• Do this
Your task is to quote exactly the run of lines that starts at the line containing "4. More parts follow." and ends at the line containing "return float(np.interp(v, [k[0]", including both.

(3D scene code data)
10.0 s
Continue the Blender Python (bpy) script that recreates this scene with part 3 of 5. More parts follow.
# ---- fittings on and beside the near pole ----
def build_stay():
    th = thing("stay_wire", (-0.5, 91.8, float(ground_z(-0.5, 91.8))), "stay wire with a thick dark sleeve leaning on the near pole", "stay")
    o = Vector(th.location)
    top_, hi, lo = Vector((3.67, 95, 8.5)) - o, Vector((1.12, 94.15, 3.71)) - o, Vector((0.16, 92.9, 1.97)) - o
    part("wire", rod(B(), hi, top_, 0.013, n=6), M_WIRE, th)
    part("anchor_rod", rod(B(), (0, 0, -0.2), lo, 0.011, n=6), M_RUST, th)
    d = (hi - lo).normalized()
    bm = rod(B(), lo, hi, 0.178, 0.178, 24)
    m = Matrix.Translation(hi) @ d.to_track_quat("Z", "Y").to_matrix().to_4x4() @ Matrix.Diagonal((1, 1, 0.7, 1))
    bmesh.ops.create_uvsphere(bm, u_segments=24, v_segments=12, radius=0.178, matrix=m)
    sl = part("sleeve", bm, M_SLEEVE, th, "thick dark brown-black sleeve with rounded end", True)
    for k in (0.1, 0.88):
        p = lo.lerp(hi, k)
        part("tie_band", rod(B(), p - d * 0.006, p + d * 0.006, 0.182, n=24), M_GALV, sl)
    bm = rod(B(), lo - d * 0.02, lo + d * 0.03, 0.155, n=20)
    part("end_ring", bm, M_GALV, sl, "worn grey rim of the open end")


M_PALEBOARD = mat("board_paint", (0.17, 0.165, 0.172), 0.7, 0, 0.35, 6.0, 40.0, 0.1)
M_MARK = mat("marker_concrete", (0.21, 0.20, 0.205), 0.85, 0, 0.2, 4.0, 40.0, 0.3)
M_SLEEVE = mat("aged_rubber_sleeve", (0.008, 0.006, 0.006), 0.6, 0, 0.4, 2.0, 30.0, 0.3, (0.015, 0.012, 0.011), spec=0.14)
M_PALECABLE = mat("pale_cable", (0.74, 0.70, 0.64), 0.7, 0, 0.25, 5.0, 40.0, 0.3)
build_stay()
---
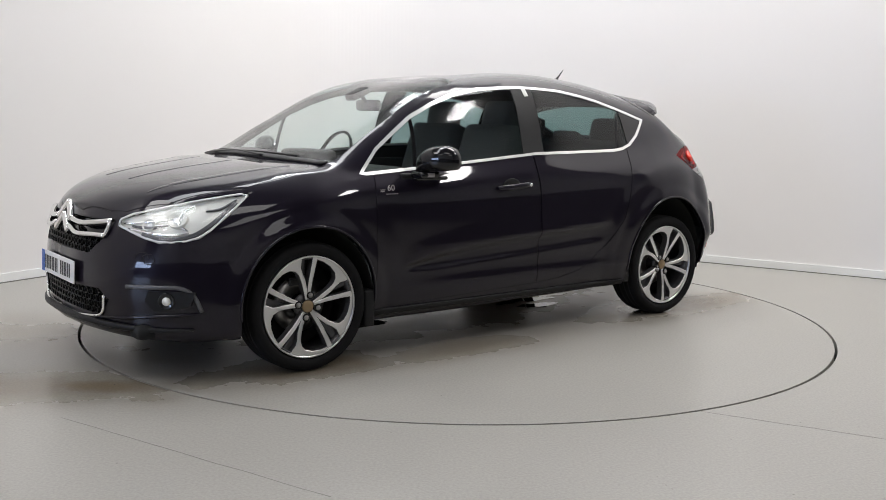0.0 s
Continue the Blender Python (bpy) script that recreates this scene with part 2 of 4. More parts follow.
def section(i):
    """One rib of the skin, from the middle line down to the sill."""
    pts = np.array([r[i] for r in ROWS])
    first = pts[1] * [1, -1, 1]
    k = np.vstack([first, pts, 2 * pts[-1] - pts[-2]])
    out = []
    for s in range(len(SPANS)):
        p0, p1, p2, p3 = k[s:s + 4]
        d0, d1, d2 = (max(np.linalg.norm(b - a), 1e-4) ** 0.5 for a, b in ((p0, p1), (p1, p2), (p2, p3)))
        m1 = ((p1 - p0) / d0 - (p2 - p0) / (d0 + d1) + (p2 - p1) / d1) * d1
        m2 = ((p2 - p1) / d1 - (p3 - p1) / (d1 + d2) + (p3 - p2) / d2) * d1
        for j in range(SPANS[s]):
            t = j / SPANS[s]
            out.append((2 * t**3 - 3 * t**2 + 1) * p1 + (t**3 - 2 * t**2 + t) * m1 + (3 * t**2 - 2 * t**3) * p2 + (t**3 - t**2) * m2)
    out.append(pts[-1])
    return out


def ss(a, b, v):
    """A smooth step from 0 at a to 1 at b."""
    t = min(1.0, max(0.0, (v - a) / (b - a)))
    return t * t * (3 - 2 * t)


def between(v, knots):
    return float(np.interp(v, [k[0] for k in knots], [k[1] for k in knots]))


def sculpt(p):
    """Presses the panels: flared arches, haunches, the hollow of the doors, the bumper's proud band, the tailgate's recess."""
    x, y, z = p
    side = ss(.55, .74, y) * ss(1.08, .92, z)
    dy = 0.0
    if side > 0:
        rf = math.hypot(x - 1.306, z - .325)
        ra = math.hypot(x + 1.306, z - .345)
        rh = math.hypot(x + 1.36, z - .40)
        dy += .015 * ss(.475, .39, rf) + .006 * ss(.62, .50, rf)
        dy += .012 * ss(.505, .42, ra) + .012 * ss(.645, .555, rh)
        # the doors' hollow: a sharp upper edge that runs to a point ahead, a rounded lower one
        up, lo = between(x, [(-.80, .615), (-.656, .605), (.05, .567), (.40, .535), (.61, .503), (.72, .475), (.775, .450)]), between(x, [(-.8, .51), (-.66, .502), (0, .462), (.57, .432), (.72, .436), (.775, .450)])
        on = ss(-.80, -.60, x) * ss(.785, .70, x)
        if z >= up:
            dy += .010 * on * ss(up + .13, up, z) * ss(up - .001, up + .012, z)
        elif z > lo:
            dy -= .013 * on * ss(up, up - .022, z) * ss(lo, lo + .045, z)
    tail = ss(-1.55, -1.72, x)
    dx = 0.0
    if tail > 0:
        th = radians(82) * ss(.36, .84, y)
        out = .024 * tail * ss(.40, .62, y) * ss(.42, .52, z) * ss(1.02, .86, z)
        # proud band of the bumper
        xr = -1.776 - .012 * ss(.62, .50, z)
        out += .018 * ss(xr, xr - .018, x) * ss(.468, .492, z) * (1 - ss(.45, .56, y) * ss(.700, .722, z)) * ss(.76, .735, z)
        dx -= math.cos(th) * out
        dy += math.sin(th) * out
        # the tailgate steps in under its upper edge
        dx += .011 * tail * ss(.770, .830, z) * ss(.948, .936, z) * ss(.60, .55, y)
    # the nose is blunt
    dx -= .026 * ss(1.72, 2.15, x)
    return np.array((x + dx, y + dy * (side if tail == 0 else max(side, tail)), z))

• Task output
Continue the Blender Python (bpy) script that recreates this scene with part 2 of 4. More parts follow.
def section(i):
    """One rib of the skin, from the middle line down to the sill."""
    pts = np.array([r[i] for r in ROWS])
    first = pts[1] * [1, -1, 1]
    k = np.vstack([first, pts, 2 * pts[-1] - pts[-2]])
    out = []
    for s in range(len(SPANS)):
        p0, p1, p2, p3 = k[s:s + 4]
        d0, d1, d2 = (max(np.linalg.norm(b - a), 1e-4) ** 0.5 for a, b in ((p0, p1), (p1, p2), (p2, p3)))
        m1 = ((p1 - p0) / d0 - (p2 - p0) / (d0 + d1) + (p2 - p1) / d1) * d1
        m2 = ((p2 - p1) / d1 - (p3 - p1) / (d1 + d2) + (p3 - p2) / d2) * d1
        for j in range(SPANS[s]):
            t = j / SPANS[s]
            out.append((2 * t**3 - 3 * t**2 + 1) * p1 + (t**3 - 2 * t**2 + t) * m1 + (3 * t**2 - 2 * t**3) * p2 + (t**3 - t**2) * m2)
    out.append(pts[-1])
    return out


def ss(a, b, v):
    """A smooth step from 0 at a to 1 at b."""
    t = min(1.0, max(0.0, (v - a) / (b - a)))
    return t * t * (3 - 2 * t)


def between(v, knots):
    return float(np.interp(v, [k[0] for k in knots], [k[1] for k in knots]))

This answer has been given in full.